**Problem to solve:** Your task is to copy the lines between the line containing "scene = bpy.context.scene" and the line containing "scene.view_settings.keyframe_insert(path, frame=frame(t))", counting both of those lines, and to emit nothing more.

**Data:**
• • • • • • •

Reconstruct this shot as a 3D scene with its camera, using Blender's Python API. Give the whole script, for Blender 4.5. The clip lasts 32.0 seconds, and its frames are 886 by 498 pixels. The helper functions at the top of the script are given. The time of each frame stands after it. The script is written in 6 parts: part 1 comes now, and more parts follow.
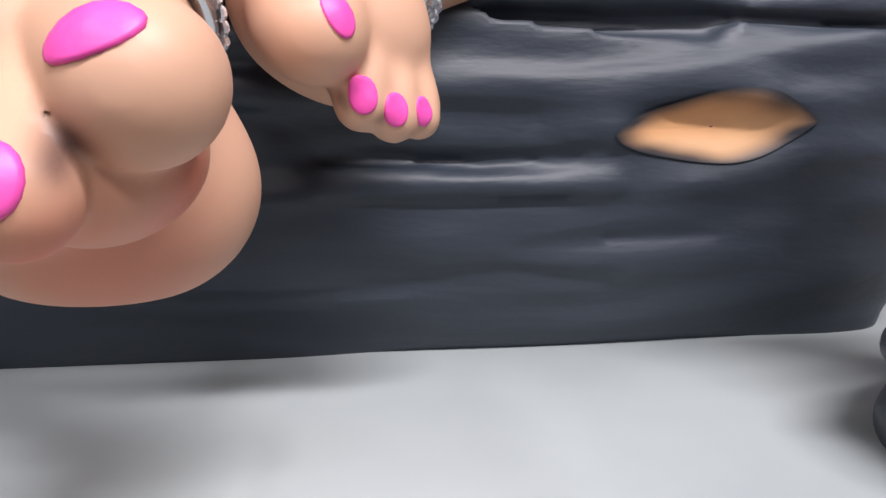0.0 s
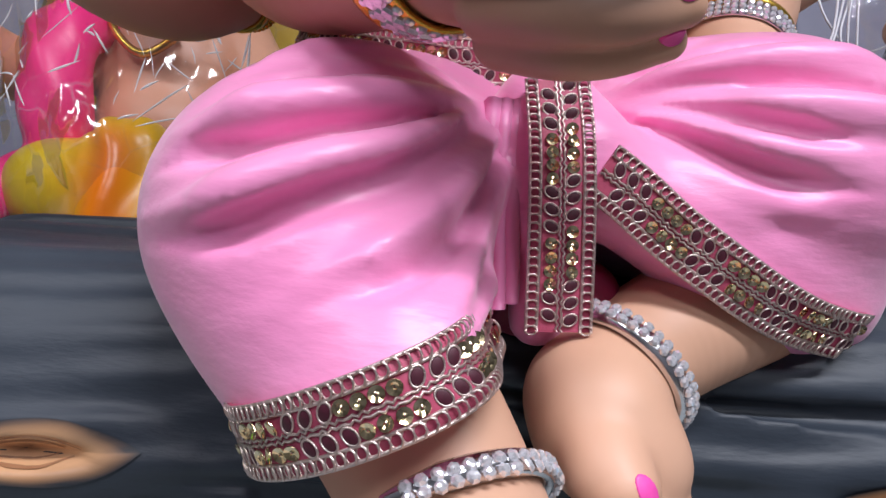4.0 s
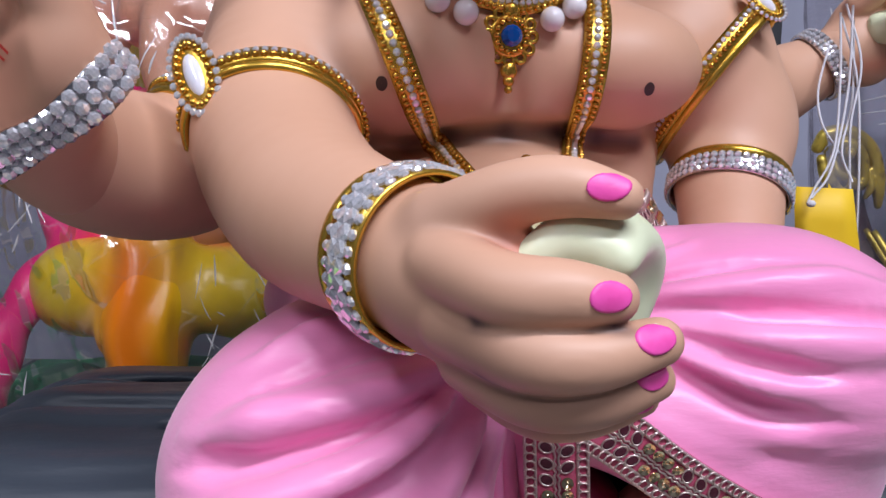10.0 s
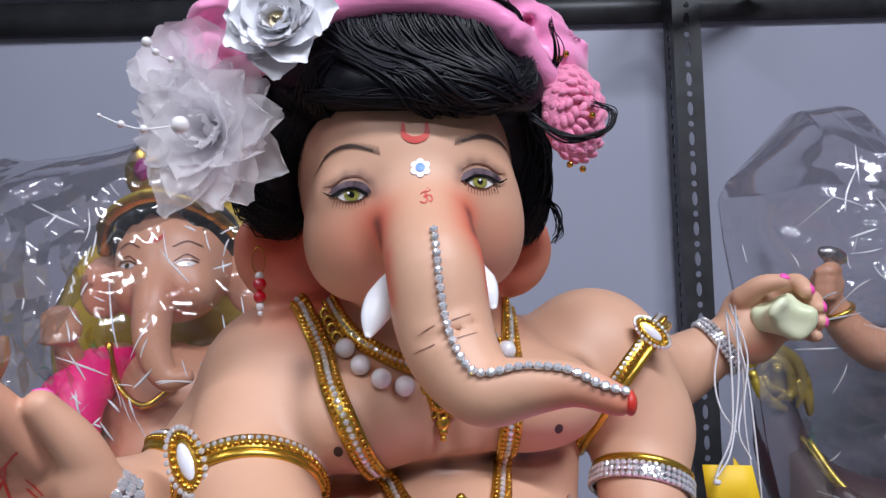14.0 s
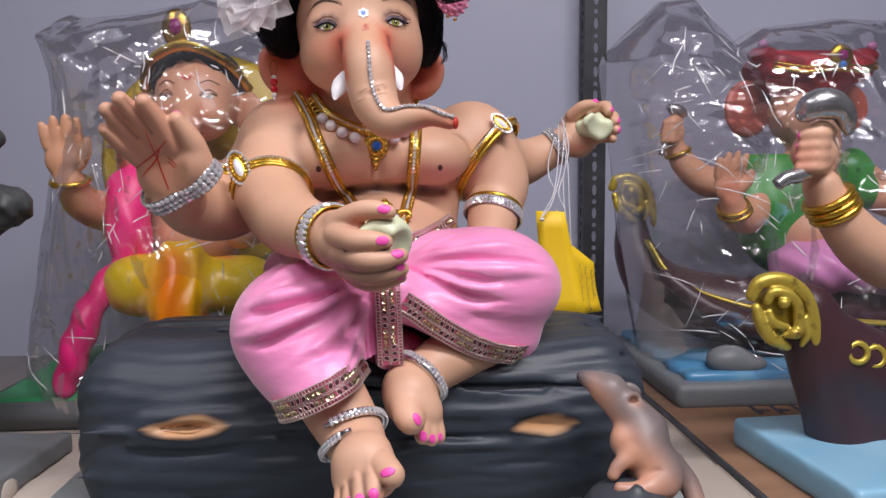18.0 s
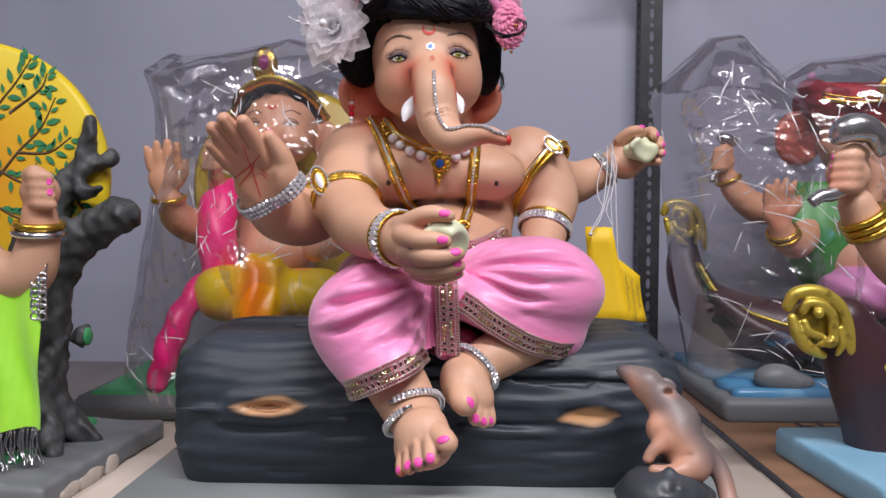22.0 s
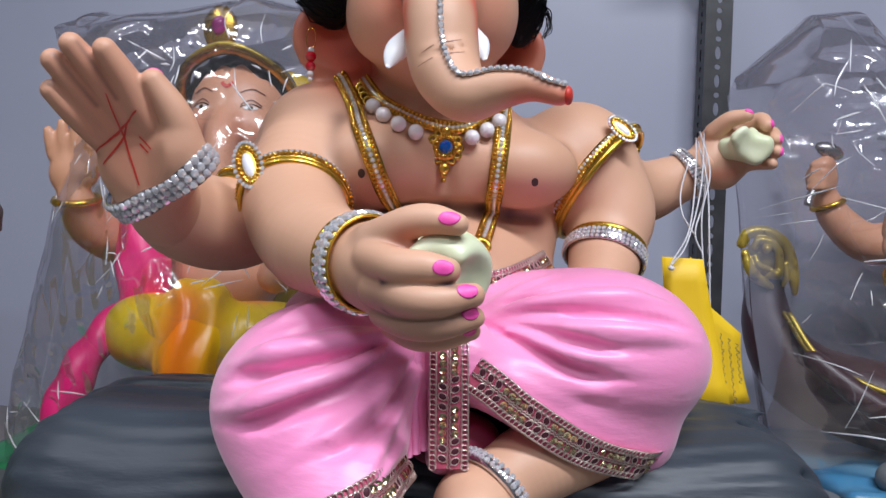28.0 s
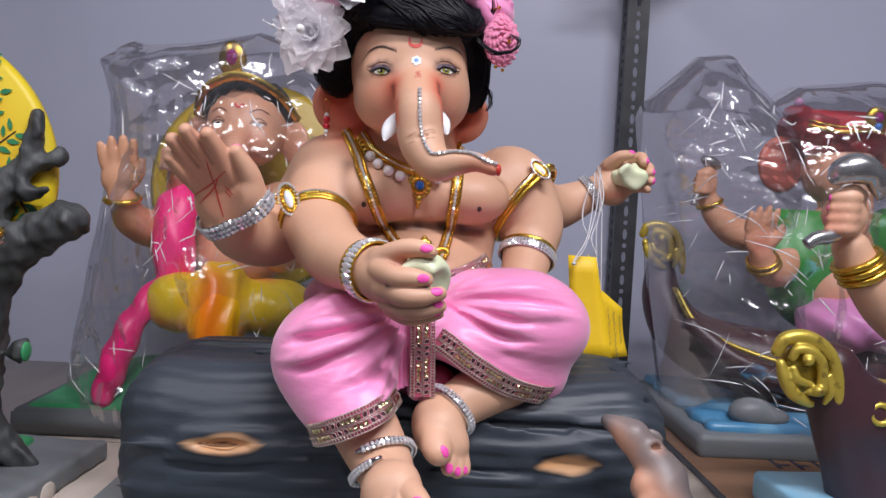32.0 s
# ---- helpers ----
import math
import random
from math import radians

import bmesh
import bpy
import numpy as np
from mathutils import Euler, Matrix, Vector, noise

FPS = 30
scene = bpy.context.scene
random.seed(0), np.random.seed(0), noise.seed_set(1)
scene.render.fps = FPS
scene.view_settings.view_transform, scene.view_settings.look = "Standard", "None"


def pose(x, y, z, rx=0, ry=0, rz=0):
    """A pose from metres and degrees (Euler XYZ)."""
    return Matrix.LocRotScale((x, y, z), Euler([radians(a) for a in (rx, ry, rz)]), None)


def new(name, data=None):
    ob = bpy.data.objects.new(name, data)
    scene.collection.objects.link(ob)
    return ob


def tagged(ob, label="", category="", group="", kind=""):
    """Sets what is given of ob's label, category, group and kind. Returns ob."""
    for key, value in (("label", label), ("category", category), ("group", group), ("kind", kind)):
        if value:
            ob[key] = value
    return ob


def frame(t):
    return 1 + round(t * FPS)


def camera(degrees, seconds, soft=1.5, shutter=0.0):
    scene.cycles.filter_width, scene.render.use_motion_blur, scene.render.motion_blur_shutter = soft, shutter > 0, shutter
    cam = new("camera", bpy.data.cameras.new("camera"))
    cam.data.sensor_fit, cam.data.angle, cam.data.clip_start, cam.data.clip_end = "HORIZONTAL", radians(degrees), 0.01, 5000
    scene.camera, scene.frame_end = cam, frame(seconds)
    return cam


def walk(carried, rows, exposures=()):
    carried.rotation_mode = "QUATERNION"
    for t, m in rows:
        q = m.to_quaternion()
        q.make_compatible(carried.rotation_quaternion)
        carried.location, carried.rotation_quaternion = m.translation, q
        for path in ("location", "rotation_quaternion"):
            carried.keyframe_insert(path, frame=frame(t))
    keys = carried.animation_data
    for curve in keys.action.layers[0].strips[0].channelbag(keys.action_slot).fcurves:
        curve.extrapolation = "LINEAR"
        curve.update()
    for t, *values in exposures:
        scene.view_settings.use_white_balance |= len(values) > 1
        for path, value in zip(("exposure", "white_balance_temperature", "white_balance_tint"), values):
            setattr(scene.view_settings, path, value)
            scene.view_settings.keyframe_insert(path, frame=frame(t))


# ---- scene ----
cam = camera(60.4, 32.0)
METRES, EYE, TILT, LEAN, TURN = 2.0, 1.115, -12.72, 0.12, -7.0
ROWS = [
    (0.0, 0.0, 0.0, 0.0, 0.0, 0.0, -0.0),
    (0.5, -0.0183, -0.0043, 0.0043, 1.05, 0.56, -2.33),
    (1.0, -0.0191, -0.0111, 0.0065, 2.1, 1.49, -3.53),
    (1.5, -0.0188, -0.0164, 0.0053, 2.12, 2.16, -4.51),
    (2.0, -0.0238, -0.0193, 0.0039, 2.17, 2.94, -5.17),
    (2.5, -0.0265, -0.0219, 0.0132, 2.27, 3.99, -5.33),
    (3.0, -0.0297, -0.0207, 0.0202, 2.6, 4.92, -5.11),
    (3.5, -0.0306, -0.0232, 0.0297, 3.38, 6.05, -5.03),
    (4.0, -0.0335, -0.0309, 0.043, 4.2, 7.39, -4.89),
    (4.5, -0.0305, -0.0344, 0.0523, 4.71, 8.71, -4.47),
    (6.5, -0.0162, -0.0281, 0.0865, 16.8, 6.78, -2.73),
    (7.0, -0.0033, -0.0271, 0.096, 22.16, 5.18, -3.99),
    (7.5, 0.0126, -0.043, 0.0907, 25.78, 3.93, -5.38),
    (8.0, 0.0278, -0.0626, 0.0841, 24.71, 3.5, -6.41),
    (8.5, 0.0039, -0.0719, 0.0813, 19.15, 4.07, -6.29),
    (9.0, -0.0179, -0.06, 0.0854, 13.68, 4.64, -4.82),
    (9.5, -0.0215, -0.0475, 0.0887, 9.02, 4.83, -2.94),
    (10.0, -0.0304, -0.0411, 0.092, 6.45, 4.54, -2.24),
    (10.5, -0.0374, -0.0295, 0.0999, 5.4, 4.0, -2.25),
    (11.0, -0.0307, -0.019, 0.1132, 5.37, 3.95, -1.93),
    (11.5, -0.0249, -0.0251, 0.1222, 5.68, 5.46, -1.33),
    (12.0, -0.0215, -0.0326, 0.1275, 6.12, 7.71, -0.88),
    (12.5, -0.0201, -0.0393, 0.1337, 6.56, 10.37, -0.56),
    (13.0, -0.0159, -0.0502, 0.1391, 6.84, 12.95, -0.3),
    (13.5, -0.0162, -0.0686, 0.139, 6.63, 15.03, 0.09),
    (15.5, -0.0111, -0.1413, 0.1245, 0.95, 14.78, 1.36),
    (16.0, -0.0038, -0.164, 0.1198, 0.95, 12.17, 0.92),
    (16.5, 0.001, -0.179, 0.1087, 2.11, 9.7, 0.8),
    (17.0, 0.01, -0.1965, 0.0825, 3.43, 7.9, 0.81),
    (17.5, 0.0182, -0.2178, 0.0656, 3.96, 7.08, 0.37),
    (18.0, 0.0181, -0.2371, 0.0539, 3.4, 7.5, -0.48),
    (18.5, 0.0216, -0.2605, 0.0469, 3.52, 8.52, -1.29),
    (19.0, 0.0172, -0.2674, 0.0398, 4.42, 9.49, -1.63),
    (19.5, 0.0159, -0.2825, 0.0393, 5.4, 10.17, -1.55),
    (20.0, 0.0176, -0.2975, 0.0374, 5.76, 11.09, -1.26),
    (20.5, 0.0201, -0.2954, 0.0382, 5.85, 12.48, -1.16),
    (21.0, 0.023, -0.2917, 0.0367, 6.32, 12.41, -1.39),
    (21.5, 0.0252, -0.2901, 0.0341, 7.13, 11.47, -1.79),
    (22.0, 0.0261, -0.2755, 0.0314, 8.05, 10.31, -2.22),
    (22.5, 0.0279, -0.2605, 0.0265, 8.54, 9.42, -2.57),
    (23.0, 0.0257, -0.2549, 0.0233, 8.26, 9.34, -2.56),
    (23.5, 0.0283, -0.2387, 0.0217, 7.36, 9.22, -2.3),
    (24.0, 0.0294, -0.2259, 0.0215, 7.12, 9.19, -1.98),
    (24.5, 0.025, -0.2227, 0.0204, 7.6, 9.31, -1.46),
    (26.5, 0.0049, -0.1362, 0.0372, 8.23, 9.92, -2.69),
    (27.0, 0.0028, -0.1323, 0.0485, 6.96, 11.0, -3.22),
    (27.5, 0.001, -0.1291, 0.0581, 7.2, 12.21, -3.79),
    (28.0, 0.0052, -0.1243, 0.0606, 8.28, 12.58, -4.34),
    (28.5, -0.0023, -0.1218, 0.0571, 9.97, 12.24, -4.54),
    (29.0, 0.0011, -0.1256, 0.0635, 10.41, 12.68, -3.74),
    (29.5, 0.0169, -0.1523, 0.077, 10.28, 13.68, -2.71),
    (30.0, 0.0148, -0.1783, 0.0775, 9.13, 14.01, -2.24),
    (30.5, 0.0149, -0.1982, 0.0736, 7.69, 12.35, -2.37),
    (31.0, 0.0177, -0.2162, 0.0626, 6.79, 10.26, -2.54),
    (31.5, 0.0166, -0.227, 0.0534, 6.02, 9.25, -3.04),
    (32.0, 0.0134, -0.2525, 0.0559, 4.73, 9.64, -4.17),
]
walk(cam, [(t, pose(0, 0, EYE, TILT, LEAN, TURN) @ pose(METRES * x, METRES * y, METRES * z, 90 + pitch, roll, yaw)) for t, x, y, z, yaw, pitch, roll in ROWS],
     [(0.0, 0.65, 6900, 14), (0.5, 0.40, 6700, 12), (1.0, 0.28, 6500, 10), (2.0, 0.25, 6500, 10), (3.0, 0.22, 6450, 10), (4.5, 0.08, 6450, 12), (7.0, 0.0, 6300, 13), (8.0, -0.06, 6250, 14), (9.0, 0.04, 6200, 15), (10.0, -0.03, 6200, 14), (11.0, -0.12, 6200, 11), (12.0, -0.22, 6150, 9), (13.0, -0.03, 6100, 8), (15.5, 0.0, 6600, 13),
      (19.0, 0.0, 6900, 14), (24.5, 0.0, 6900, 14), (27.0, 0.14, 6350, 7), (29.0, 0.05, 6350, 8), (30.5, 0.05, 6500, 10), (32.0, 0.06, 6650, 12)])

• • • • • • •

**Result of this task:**
scene = bpy.context.scene
random.seed(0), np.random.seed(0), noise.seed_set(1)
scene.render.fps = FPS
scene.view_settings.view_transform, scene.view_settings.look = "Standard", "None"


def pose(x, y, z, rx=0, ry=0, rz=0):
    """A pose from metres and degrees (Euler XYZ)."""
    return Matrix.LocRotScale((x, y, z), Euler([radians(a) for a in (rx, ry, rz)]), None)


def new(name, data=None):
    ob = bpy.data.objects.new(name, data)
    scene.collection.objects.link(ob)
    return ob


def tagged(ob, label="", category="", group="", kind=""):
    """Sets what is given of ob's label, category, group and kind. Returns ob."""
    for key, value in (("label", label), ("category", category), ("group", group), ("kind", kind)):
        if value:
            ob[key] = value
    return ob


def frame(t):
    return 1 + round(t * FPS)


def camera(degrees, seconds, soft=1.5, shutter=0.0):
    scene.cycles.filter_width, scene.render.use_motion_blur, scene.render.motion_blur_shutter = soft, shutter > 0, shutter
    cam = new("camera", bpy.data.cameras.new("camera"))
    cam.data.sensor_fit, cam.data.angle, cam.data.clip_start, cam.data.clip_end = "HORIZONTAL", radians(degrees), 0.01, 5000
    scene.camera, scene.frame_end = cam, frame(seconds)
    return cam


def walk(carried, rows, exposures=()):
    carried.rotation_mode = "QUATERNION"
    for t, m in rows:
        q = m.to_quaternion()
        q.make_compatible(carried.rotation_quaternion)
        carried.location, carried.rotation_quaternion = m.translation, q
        for path in ("location", "rotation_quaternion"):
            carried.keyframe_insert(path, frame=frame(t))
    keys = carried.animation_data
    for curve in keys.action.layers[0].strips[0].channelbag(keys.action_slot).fcurves:
        curve.extrapolation = "LINEAR"
        curve.update()
    for t, *values in exposures:
        scene.view_settings.use_white_balance |= len(values) > 1
        for path, value in zip(("exposure", "white_balance_temperature", "white_balance_tint"), values):
            setattr(scene.view_settings, path, value)
            scene.view_settings.keyframe_insert(path, frame=frame(t))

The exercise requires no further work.